▶ _DATA BLOCK_:

=-=-=-=-=

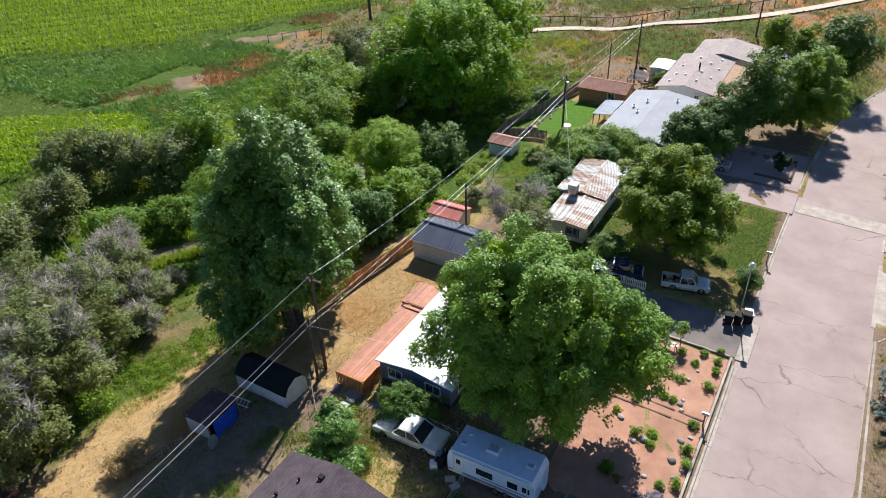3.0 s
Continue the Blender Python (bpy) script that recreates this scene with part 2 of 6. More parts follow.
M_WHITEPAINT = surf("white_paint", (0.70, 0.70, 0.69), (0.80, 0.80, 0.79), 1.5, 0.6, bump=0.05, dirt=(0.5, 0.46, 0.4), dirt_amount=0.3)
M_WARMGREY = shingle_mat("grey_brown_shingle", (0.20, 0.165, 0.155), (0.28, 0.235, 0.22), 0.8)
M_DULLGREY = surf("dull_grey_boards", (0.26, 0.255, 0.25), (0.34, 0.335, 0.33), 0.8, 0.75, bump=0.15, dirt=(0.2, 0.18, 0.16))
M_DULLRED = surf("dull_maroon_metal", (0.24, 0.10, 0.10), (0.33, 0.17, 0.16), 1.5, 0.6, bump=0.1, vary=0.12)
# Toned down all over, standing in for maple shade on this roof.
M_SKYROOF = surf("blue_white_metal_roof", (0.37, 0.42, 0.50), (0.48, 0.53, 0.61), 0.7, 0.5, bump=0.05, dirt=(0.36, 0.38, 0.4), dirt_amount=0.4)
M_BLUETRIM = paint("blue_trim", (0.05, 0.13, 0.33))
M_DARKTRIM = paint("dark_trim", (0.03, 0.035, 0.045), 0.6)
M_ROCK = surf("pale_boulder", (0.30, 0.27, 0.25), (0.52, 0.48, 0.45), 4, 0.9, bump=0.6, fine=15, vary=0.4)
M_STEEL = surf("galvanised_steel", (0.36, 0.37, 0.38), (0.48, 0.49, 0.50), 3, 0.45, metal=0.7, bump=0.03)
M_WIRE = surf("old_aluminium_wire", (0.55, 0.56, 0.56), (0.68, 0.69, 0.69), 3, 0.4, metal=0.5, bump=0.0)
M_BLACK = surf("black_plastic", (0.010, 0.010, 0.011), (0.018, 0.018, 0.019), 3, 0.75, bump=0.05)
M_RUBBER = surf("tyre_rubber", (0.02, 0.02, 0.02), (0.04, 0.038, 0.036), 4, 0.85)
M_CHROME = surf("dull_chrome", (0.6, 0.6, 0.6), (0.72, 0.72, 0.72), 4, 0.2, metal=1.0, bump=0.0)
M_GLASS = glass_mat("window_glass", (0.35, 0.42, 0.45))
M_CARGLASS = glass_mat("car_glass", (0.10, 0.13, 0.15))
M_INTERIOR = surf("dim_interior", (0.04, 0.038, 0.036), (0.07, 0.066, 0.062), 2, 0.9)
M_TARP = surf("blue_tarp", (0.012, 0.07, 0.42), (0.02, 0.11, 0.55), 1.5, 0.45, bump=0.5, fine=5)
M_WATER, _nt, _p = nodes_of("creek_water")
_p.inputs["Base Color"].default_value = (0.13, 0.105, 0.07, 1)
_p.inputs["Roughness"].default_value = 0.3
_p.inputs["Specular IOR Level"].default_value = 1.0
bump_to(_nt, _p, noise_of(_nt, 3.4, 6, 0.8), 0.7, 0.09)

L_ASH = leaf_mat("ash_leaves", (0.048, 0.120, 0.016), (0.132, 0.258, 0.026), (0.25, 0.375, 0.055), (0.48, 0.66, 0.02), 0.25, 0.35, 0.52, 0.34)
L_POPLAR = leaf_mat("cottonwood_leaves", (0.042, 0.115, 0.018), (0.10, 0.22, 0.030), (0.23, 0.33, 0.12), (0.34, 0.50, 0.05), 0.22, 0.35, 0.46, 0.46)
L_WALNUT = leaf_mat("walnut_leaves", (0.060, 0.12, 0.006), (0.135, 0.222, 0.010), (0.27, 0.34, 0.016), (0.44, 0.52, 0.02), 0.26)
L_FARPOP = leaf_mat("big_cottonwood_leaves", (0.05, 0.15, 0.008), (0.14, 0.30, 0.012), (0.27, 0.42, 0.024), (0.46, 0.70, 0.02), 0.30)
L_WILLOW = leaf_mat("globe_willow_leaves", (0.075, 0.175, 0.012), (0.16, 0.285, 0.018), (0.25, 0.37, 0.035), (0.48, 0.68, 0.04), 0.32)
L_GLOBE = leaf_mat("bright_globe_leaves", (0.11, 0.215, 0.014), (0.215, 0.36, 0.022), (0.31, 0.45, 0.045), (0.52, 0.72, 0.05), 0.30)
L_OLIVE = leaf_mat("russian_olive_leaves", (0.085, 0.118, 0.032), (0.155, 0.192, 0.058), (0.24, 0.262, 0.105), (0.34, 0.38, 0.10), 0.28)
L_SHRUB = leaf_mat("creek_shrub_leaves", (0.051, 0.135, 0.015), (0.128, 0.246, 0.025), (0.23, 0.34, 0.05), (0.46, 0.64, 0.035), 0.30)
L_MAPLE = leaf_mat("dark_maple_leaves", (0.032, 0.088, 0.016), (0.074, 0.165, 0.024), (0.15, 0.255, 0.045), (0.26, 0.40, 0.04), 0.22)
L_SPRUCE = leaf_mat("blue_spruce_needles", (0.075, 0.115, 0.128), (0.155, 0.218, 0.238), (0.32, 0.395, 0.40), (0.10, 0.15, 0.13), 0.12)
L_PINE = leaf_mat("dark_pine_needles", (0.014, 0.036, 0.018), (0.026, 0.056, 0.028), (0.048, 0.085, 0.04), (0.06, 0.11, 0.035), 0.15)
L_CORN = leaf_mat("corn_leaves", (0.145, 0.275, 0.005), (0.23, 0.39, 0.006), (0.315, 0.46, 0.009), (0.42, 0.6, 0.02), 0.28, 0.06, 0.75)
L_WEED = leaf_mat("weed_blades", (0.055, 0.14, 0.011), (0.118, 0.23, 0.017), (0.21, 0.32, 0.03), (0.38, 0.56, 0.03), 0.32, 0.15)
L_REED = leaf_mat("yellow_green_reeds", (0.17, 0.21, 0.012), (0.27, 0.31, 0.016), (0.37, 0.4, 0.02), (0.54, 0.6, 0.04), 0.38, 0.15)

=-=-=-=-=

▶ _SHORT EXERCISE_:
Look through the material above and print exactly the lines from the one containing "Continue the Blender" to the one containing "bump_to(_nt, _p, noise_of(_nt, 3.4, 6, 0.8), 0.7, 0.09)", both included, and nothing more.

▶ _FINAL RESULT_:
Continue the Blender Python (bpy) script that recreates this scene with part 2 of 6. More parts follow.
M_WHITEPAINT = surf("white_paint", (0.70, 0.70, 0.69), (0.80, 0.80, 0.79), 1.5, 0.6, bump=0.05, dirt=(0.5, 0.46, 0.4), dirt_amount=0.3)
M_WARMGREY = shingle_mat("grey_brown_shingle", (0.20, 0.165, 0.155), (0.28, 0.235, 0.22), 0.8)
M_DULLGREY = surf("dull_grey_boards", (0.26, 0.255, 0.25), (0.34, 0.335, 0.33), 0.8, 0.75, bump=0.15, dirt=(0.2, 0.18, 0.16))
M_DULLRED = surf("dull_maroon_metal", (0.24, 0.10, 0.10), (0.33, 0.17, 0.16), 1.5, 0.6, bump=0.1, vary=0.12)
# Toned down all over, standing in for maple shade on this roof.
M_SKYROOF = surf("blue_white_metal_roof", (0.37, 0.42, 0.50), (0.48, 0.53, 0.61), 0.7, 0.5, bump=0.05, dirt=(0.36, 0.38, 0.4), dirt_amount=0.4)
M_BLUETRIM = paint("blue_trim", (0.05, 0.13, 0.33))
M_DARKTRIM = paint("dark_trim", (0.03, 0.035, 0.045), 0.6)
M_ROCK = surf("pale_boulder", (0.30, 0.27, 0.25), (0.52, 0.48, 0.45), 4, 0.9, bump=0.6, fine=15, vary=0.4)
M_STEEL = surf("galvanised_steel", (0.36, 0.37, 0.38), (0.48, 0.49, 0.50), 3, 0.45, metal=0.7, bump=0.03)
M_WIRE = surf("old_aluminium_wire", (0.55, 0.56, 0.56), (0.68, 0.69, 0.69), 3, 0.4, metal=0.5, bump=0.0)
M_BLACK = surf("black_plastic", (0.010, 0.010, 0.011), (0.018, 0.018, 0.019), 3, 0.75, bump=0.05)
M_RUBBER = surf("tyre_rubber", (0.02, 0.02, 0.02), (0.04, 0.038, 0.036), 4, 0.85)
M_CHROME = surf("dull_chrome", (0.6, 0.6, 0.6), (0.72, 0.72, 0.72), 4, 0.2, metal=1.0, bump=0.0)
M_GLASS = glass_mat("window_glass", (0.35, 0.42, 0.45))
M_CARGLASS = glass_mat("car_glass", (0.10, 0.13, 0.15))
M_INTERIOR = surf("dim_interior", (0.04, 0.038, 0.036), (0.07, 0.066, 0.062), 2, 0.9)
M_TARP = surf("blue_tarp", (0.012, 0.07, 0.42), (0.02, 0.11, 0.55), 1.5, 0.45, bump=0.5, fine=5)
M_WATER, _nt, _p = nodes_of("creek_water")
_p.inputs["Base Color"].default_value = (0.13, 0.105, 0.07, 1)
_p.inputs["Roughness"].default_value = 0.3
_p.inputs["Specular IOR Level"].default_value = 1.0
bump_to(_nt, _p, noise_of(_nt, 3.4, 6, 0.8), 0.7, 0.09)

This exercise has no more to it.